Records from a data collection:
* start *

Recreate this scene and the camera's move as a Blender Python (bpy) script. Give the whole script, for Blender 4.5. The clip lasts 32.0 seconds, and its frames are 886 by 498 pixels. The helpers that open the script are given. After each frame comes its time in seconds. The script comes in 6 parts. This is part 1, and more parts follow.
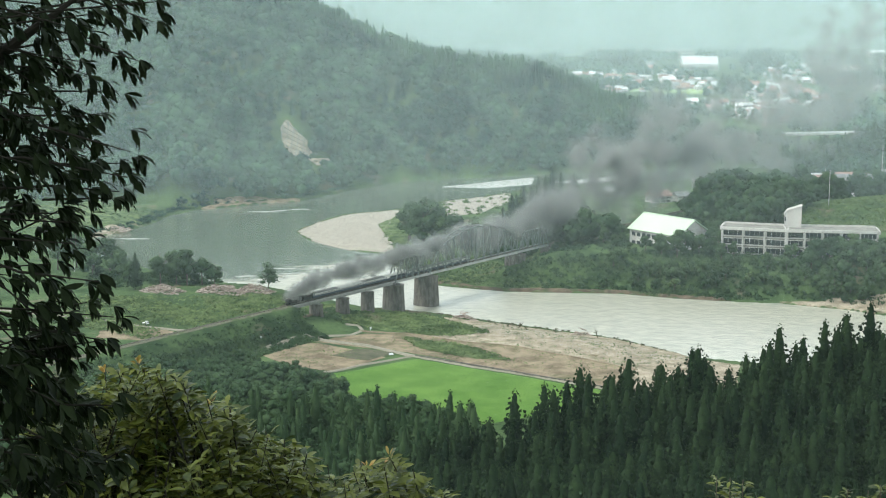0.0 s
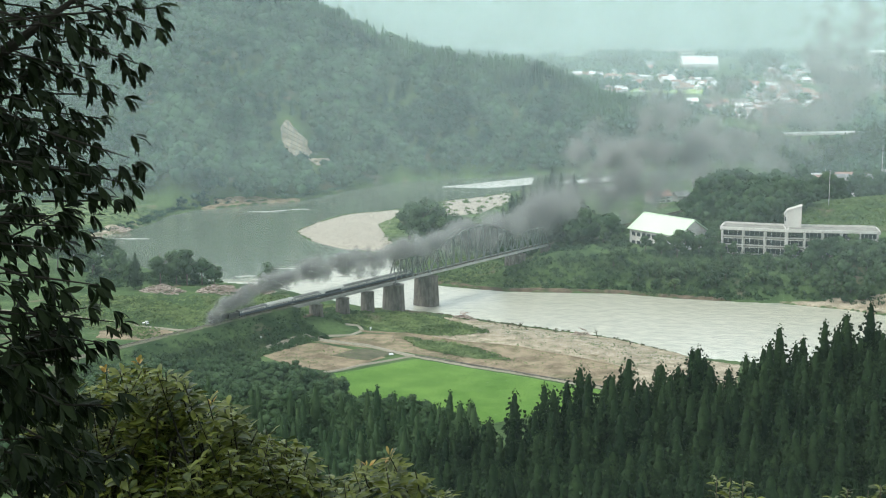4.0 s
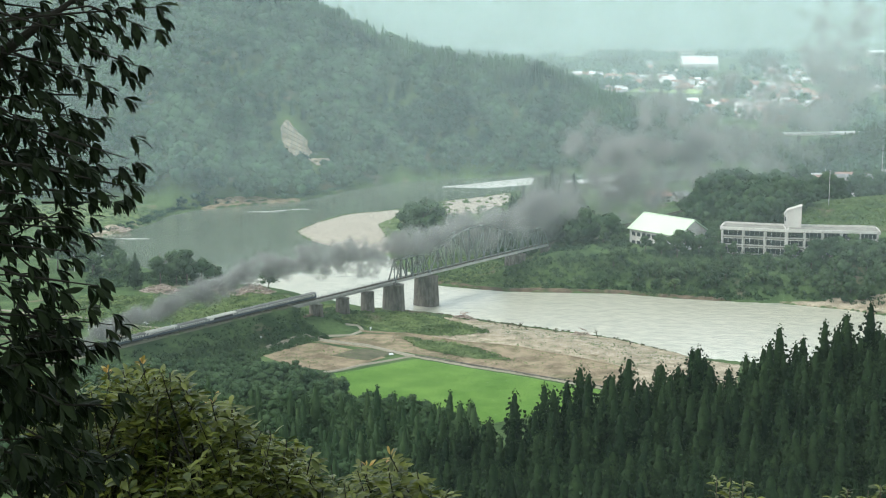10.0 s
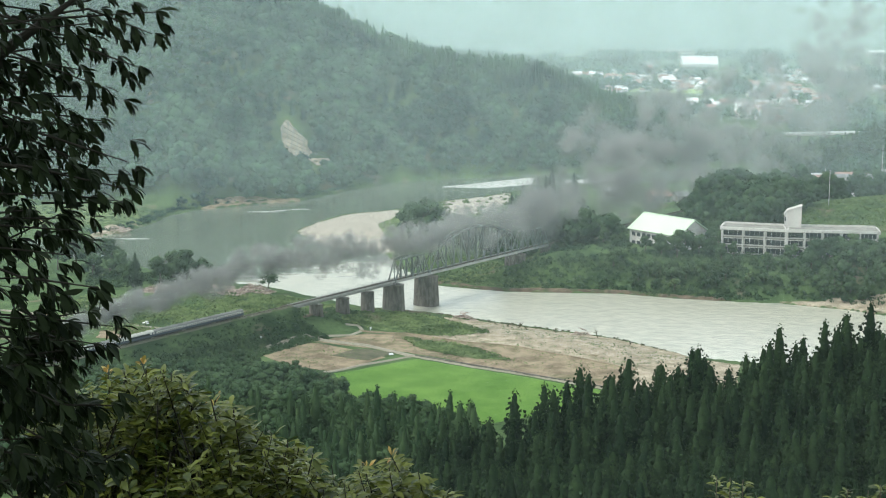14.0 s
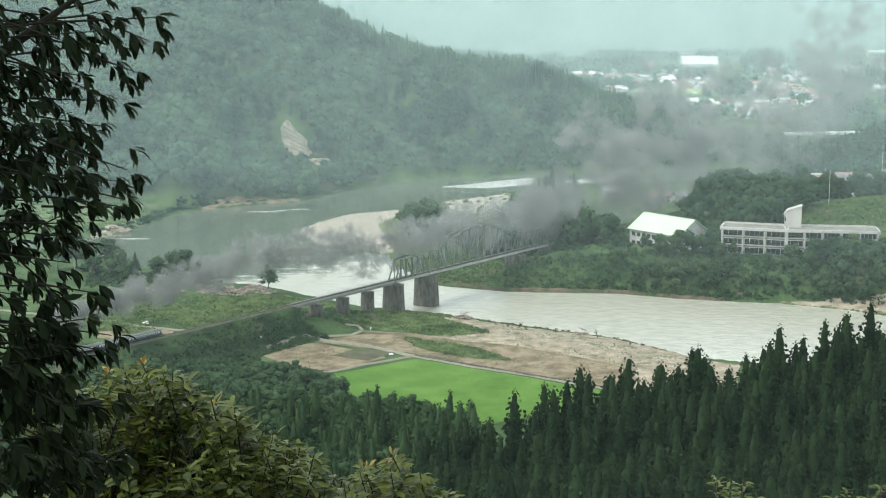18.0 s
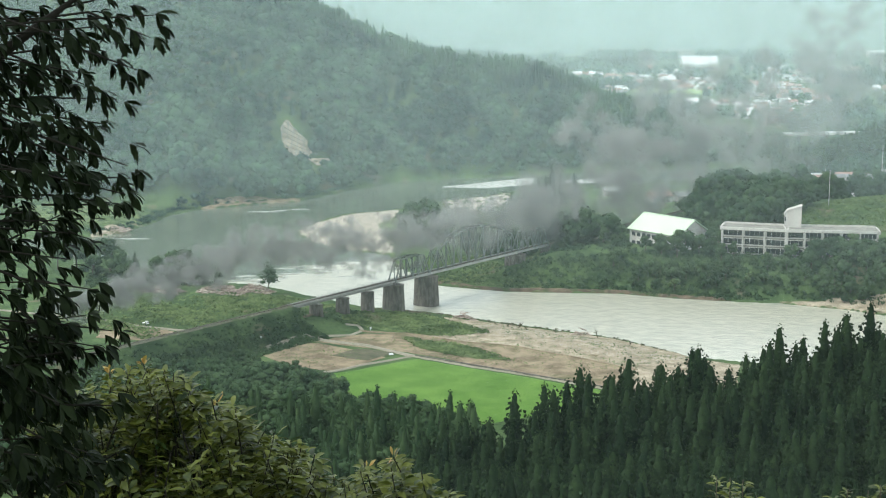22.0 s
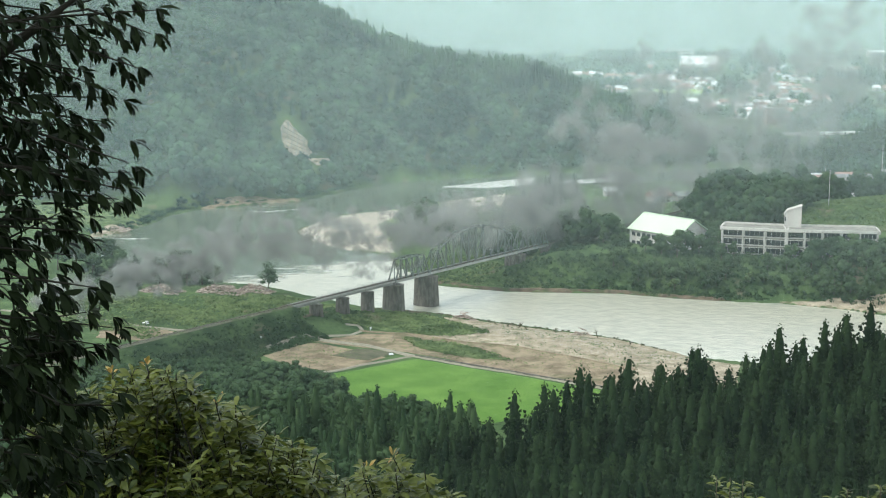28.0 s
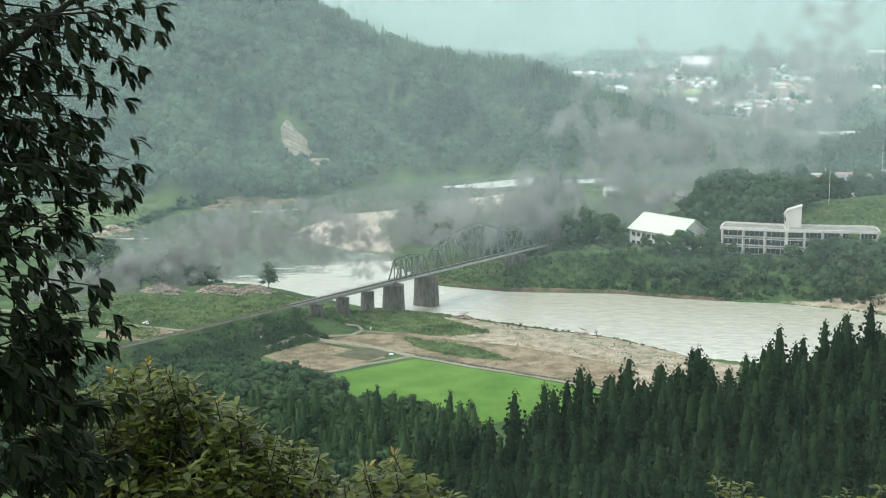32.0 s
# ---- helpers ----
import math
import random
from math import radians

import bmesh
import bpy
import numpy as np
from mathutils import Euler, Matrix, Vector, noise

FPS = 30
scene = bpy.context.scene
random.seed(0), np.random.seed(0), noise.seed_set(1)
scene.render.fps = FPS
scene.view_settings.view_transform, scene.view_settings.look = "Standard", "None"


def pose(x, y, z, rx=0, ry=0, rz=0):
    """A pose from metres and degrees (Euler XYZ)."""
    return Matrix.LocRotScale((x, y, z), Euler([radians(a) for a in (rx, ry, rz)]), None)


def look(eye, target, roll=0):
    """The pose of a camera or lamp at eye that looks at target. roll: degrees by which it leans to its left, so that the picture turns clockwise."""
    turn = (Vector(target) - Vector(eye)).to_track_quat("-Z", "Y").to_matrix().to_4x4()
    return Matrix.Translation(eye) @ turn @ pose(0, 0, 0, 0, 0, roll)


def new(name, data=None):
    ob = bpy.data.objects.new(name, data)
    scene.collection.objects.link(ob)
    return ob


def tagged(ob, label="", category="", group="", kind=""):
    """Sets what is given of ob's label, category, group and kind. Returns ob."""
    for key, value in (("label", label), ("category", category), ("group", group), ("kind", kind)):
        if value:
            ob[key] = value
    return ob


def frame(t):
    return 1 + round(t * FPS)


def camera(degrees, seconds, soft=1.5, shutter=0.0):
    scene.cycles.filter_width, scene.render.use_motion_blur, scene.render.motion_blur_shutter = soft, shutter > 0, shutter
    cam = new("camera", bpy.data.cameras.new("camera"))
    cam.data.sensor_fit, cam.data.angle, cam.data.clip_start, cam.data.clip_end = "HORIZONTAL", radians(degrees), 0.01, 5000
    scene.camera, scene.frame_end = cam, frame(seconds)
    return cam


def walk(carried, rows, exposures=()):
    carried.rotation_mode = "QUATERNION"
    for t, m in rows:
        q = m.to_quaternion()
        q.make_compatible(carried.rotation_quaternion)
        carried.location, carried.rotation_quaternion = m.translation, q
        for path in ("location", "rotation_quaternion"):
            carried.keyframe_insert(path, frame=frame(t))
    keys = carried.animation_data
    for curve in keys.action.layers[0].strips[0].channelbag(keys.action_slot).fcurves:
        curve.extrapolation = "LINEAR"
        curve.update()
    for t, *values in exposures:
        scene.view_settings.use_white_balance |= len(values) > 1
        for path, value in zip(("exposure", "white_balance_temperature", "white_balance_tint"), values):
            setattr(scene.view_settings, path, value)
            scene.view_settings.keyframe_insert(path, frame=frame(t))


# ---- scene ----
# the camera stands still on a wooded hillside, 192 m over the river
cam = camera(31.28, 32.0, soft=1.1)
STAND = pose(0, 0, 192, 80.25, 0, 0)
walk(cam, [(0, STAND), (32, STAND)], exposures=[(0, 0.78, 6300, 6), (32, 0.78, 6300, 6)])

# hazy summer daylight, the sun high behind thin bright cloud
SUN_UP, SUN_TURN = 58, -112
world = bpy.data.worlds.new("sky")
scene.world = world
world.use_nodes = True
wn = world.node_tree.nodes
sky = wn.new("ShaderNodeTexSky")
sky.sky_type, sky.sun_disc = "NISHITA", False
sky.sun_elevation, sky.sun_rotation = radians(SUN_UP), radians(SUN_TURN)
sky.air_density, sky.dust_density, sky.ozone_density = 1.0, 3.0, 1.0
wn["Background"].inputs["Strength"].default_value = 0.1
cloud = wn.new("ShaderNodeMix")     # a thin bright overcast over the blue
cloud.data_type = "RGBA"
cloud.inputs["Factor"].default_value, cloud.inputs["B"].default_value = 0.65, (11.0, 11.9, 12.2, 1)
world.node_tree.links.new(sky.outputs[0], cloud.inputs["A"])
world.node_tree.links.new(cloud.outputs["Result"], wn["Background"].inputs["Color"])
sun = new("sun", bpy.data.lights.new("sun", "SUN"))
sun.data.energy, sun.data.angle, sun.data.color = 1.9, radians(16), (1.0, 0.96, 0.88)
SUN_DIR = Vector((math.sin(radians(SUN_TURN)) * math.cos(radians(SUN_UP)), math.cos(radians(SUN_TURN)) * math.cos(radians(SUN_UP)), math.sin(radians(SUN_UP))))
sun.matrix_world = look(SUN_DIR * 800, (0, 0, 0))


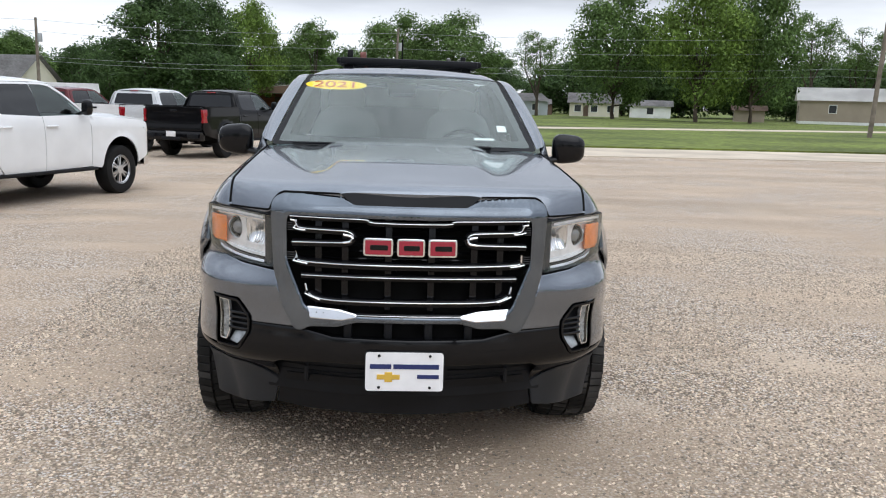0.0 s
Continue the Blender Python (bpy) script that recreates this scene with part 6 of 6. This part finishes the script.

* end *

> Exercise task:
Repeat the material above in full and exactly, apart from the pictures.

> Response:
Recreate this scene and the camera's move as a Blender Python (bpy) script. Give the whole script, for Blender 4.5. The clip lasts 32.0 seconds, and its frames are 886 by 498 pixels. The helpers that open the script are given. After each frame comes its time in seconds. The script comes in 6 parts. This is part 1, and more parts follow.
0.0 s
4.0 s
10.0 s
14.0 s
18.0 s
22.0 s
28.0 s
32.0 s
# ---- helpers ----
import math
import random
from math import radians

import bmesh
import bpy
import numpy as np
from mathutils import Euler, Matrix, Vector, noise

FPS = 30
scene = bpy.context.scene
random.seed(0), np.random.seed(0), noise.seed_set(1)
scene.render.fps = FPS
scene.view_settings.view_transform, scene.view_settings.look = "Standard", "None"


def pose(x, y, z, rx=0, ry=0, rz=0):
    """A pose from metres and degrees (Euler XYZ)."""
    return Matrix.LocRotScale((x, y, z), Euler([radians(a) for a in (rx, ry, rz)]), None)


def look(eye, target, roll=0):
    """The pose of a camera or lamp at eye that looks at target. roll: degrees by which it leans to its left, so that the picture turns clockwise."""
    turn = (Vector(target) - Vector(eye)).to_track_quat("-Z", "Y").to_matrix().to_4x4()
    return Matrix.Translation(eye) @ turn @ pose(0, 0, 0, 0, 0, roll)


def new(name, data=None):
    ob = bpy.data.objects.new(name, data)
    scene.collection.objects.link(ob)
    return ob


def tagged(ob, label="", category="", group="", kind=""):
    """Sets what is given of ob's label, category, group and kind. Returns ob."""
    for key, value in (("label", label), ("category", category), ("group", group), ("kind", kind)):
        if value:
            ob[key] = value
    return ob


def frame(t):
    return 1 + round(t * FPS)


def camera(degrees, seconds, soft=1.5, shutter=0.0):
    scene.cycles.filter_width, scene.render.use_motion_blur, scene.render.motion_blur_shutter = soft, shutter > 0, shutter
    cam = new("camera", bpy.data.cameras.new("camera"))
    cam.data.sensor_fit, cam.data.angle, cam.data.clip_start, cam.data.clip_end = "HORIZONTAL", radians(degrees), 0.01, 5000
    scene.camera, scene.frame_end = cam, frame(seconds)
    return cam


def walk(carried, rows, exposures=()):
    carried.rotation_mode = "QUATERNION"
    for t, m in rows:
        q = m.to_quaternion()
        q.make_compatible(carried.rotation_quaternion)
        carried.location, carried.rotation_quaternion = m.translation, q
        for path in ("location", "rotation_quaternion"):
            carried.keyframe_insert(path, frame=frame(t))
    keys = carried.animation_data
    for curve in keys.action.layers[0].strips[0].channelbag(keys.action_slot).fcurves:
        curve.extrapolation = "LINEAR"
        curve.update()
    for t, *values in exposures:
        scene.view_settings.use_white_balance |= len(values) > 1
        for path, value in zip(("exposure", "white_balance_temperature", "white_balance_tint"), values):
            setattr(scene.view_settings, path, value)
            scene.view_settings.keyframe_insert(path, frame=frame(t))


# ---- scene ----
# the camera stands still on a wooded hillside, 192 m over the river
cam = camera(31.28, 32.0, soft=1.1)
STAND = pose(0, 0, 192, 80.25, 0, 0)
walk(cam, [(0, STAND), (32, STAND)], exposures=[(0, 0.78, 6300, 6), (32, 0.78, 6300, 6)])

# hazy summer daylight, the sun high behind thin bright cloud
SUN_UP, SUN_TURN = 58, -112
world = bpy.data.worlds.new("sky")
scene.world = world
world.use_nodes = True
wn = world.node_tree.nodes
sky = wn.new("ShaderNodeTexSky")
sky.sky_type, sky.sun_disc = "NISHITA", False
sky.sun_elevation, sky.sun_rotation = radians(SUN_UP), radians(SUN_TURN)
sky.air_density, sky.dust_density, sky.ozone_density = 1.0, 3.0, 1.0
wn["Background"].inputs["Strength"].default_value = 0.1
cloud = wn.new("ShaderNodeMix")     # a thin bright overcast over the blue
cloud.data_type = "RGBA"
cloud.inputs["Factor"].default_value, cloud.inputs["B"].default_value = 0.65, (11.0, 11.9, 12.2, 1)
world.node_tree.links.new(sky.outputs[0], cloud.inputs["A"])
world.node_tree.links.new(cloud.outputs["Result"], wn["Background"].inputs["Color"])
sun = new("sun", bpy.data.lights.new("sun", "SUN"))
sun.data.energy, sun.data.angle, sun.data.color = 1.9, radians(16), (1.0, 0.96, 0.88)
SUN_DIR = Vector((math.sin(radians(SUN_TURN)) * math.cos(radians(SUN_UP)), math.cos(radians(SUN_TURN)) * math.cos(radians(SUN_UP)), math.sin(radians(SUN_UP))))
sun.matrix_world = look(SUN_DIR * 800, (0, 0, 0))


0.0 s
Continue the Blender Python (bpy) script that recreates this scene with part 6 of 6. This part finishes the script.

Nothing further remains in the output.